American-Cuban relations grew still more perilous in the fall of 1962, when the United States discovered Soviet-supplied missile installations in Cuba. U.S. President John F. Kennedy then announced a naval blockade of the island to prevent further Soviet shipments of arms from reaching it. After several days of negotiations during which nuclear war was feared by many to be a possibility, Soviet Premier Nikita Khrushchev agreed, on October 28, to dismantle and remove the weapons, and this was subsequently accomplished. For the rest of the 1960s U.S.-Cuban relations remained hostile, although, through the cooperation of the Swiss embassy in Cuba, the U.S. and Cuban governments in 1965 agreed to permit Cuban nationals who desired to leave the island to emigrate to the United States. More than 260,000 people left before the airlift was officially terminated in April 1973.

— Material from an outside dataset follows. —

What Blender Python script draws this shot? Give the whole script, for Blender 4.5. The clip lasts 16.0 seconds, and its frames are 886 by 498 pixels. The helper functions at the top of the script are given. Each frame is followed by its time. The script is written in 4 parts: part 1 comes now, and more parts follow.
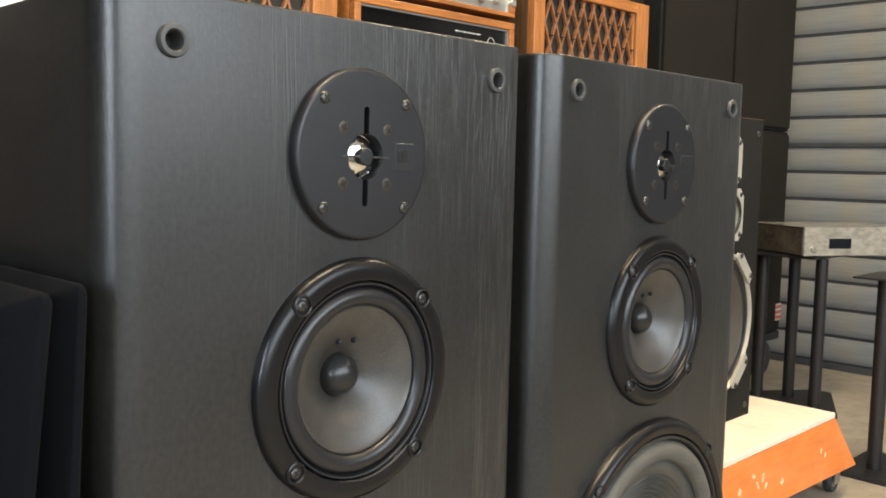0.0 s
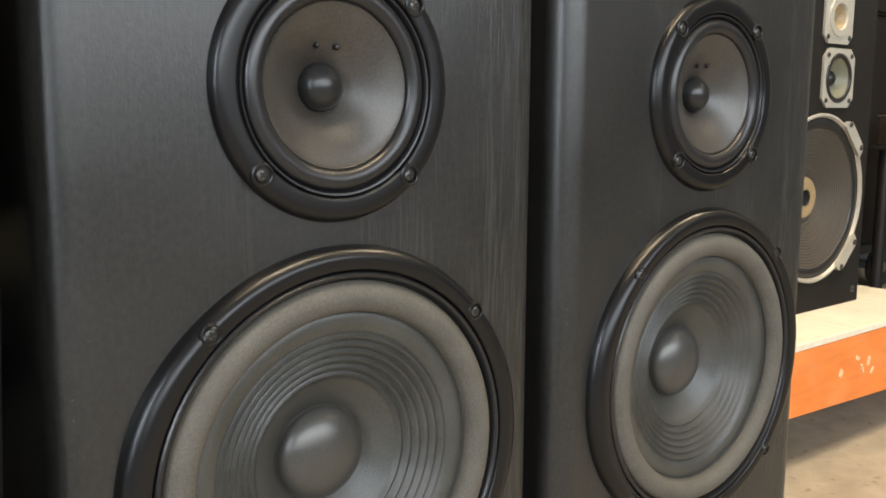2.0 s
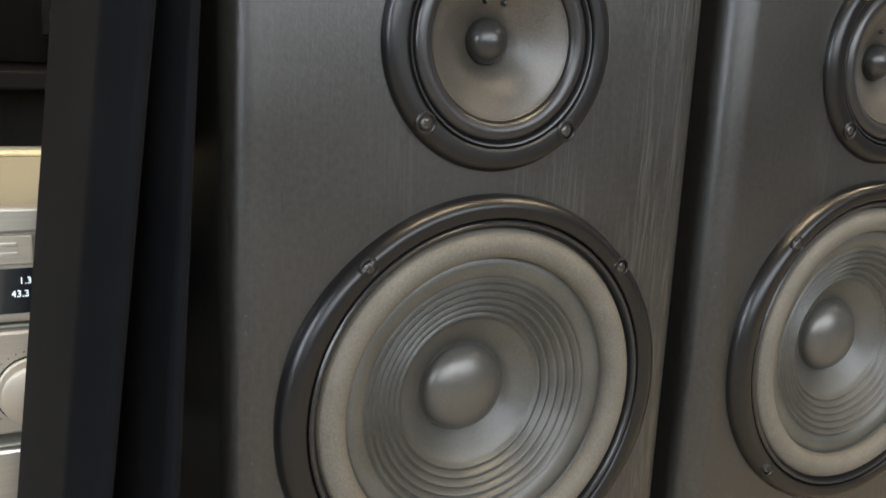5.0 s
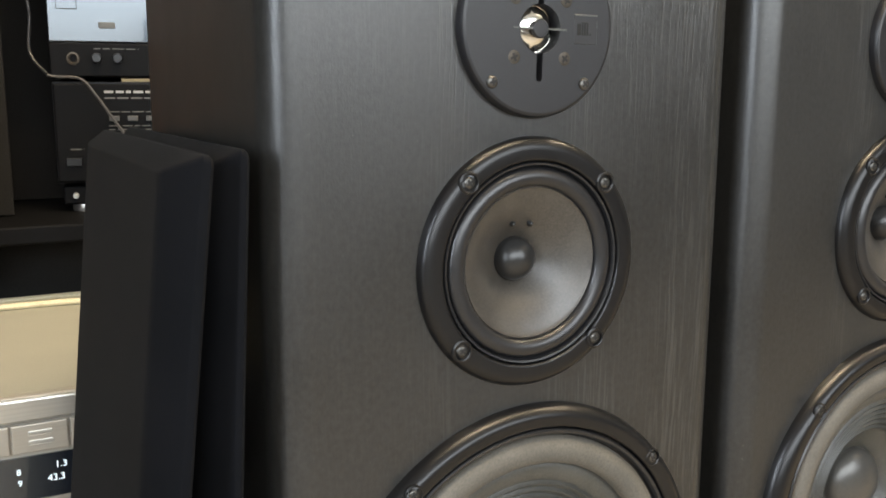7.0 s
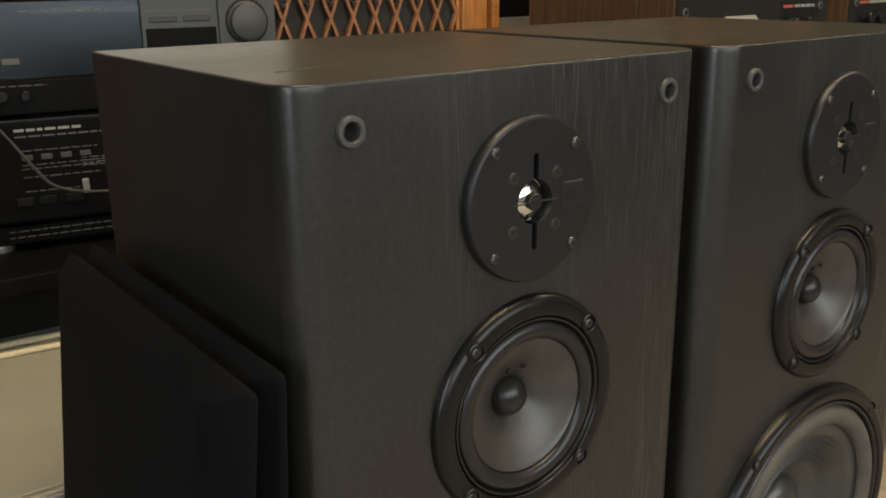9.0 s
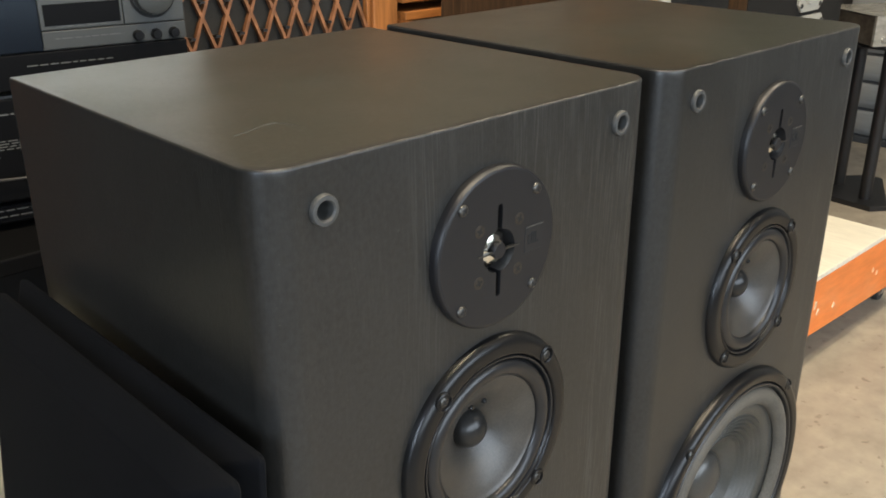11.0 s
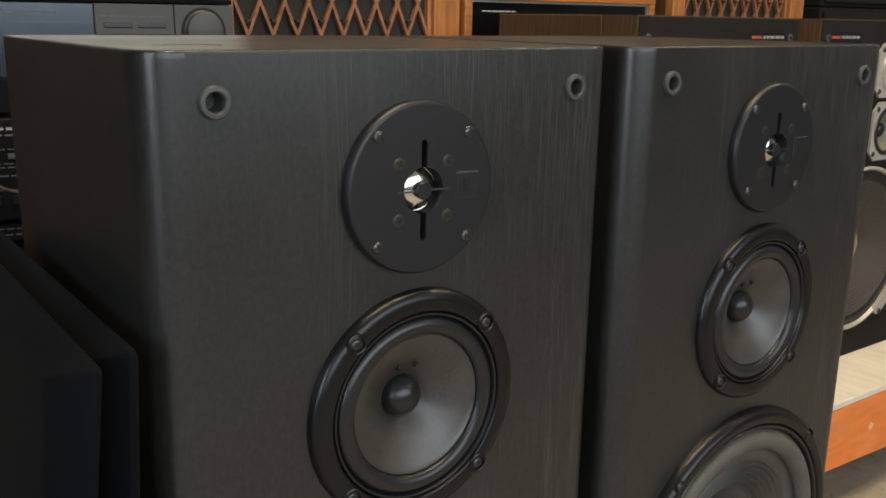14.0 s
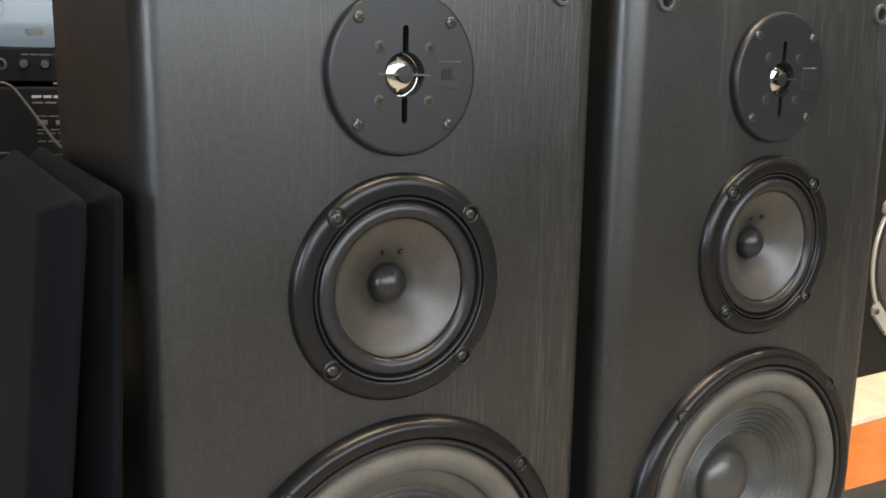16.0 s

Despite several efforts by Cuba in the United Nations to oust the United States from its naval base at Guantanamo Bay, leased in 1903, the base continues to be garrisoned by U.S. Marines.

In 1980, when Castro temporarily lifted exit restrictions, some 125,000 refugees fled to the United States before the outflow was again halted. The U.S. government accused Cuba of aiding leftist rebels in El Salvador; another sore point in U.S.-Cuban relations was the aid given by Cuban advisers to the Sandinista government in Nicaragua. Several hundred Cuban construction workers and military personnel were forced to leave Grenada as a result of the U.S.-led invasion of that island in October 1983. Soviet leader Mikhail Gorbachev visited Havana in April 1989, when the USSR and Cuba signed a 25-year friendship treaty, but Castro explicitly rejected the applicability of Soviet-style political and economic reforms to his country. In July four army officers were executed and ten others sentenced to prison for smuggling and drug trafficking, in the worst scandal since Castro came to power.

With the collapse of the USSR in the early 1990s, Soviet-blockade and trade subsidies to Cuba were ended, and Soviet military forces were gradually withdrawn. After the United States tightened its sanctions against trade with Cuba, the UN General Assembly in November 1992 approved a resolution calling for an end to the U.S. embargo. By 1993, all of the Soviet troops sent to Cuba during the Cuban missile crisis had been withdrawn. Cuba’s sugarcane production dropped to a 30-year low in 1993 and worsened in 1994, precipitating an economic emergency. As the effects of this poor yield filtered down through the population, greater numbers of Cubans attempted to flee the country for economic reasons. One such group hijacked a ferry and and attempted to escape, only to be challenged and sunk by the Cuban Coast Guard. The sinking sparked violent anti-government demonstrations to which Castro responded by removing exit restrictions from those who wished to leave for the United States. Already facing an influx of refugees from Haiti, the United States countered by ending automatic asylum to fleeing Cubans because the United States considered that they were fleeing economic rather than political conditions. More than 30,000 people were picked up at sea by the

U.S. Coast Guard and taken to the Guantanamo Bay Naval Base or to refugee camps in Panama. The crisis came to an end when the United States agreed to issue 20,000 entry visas each year to Cubans wishing to enter the country.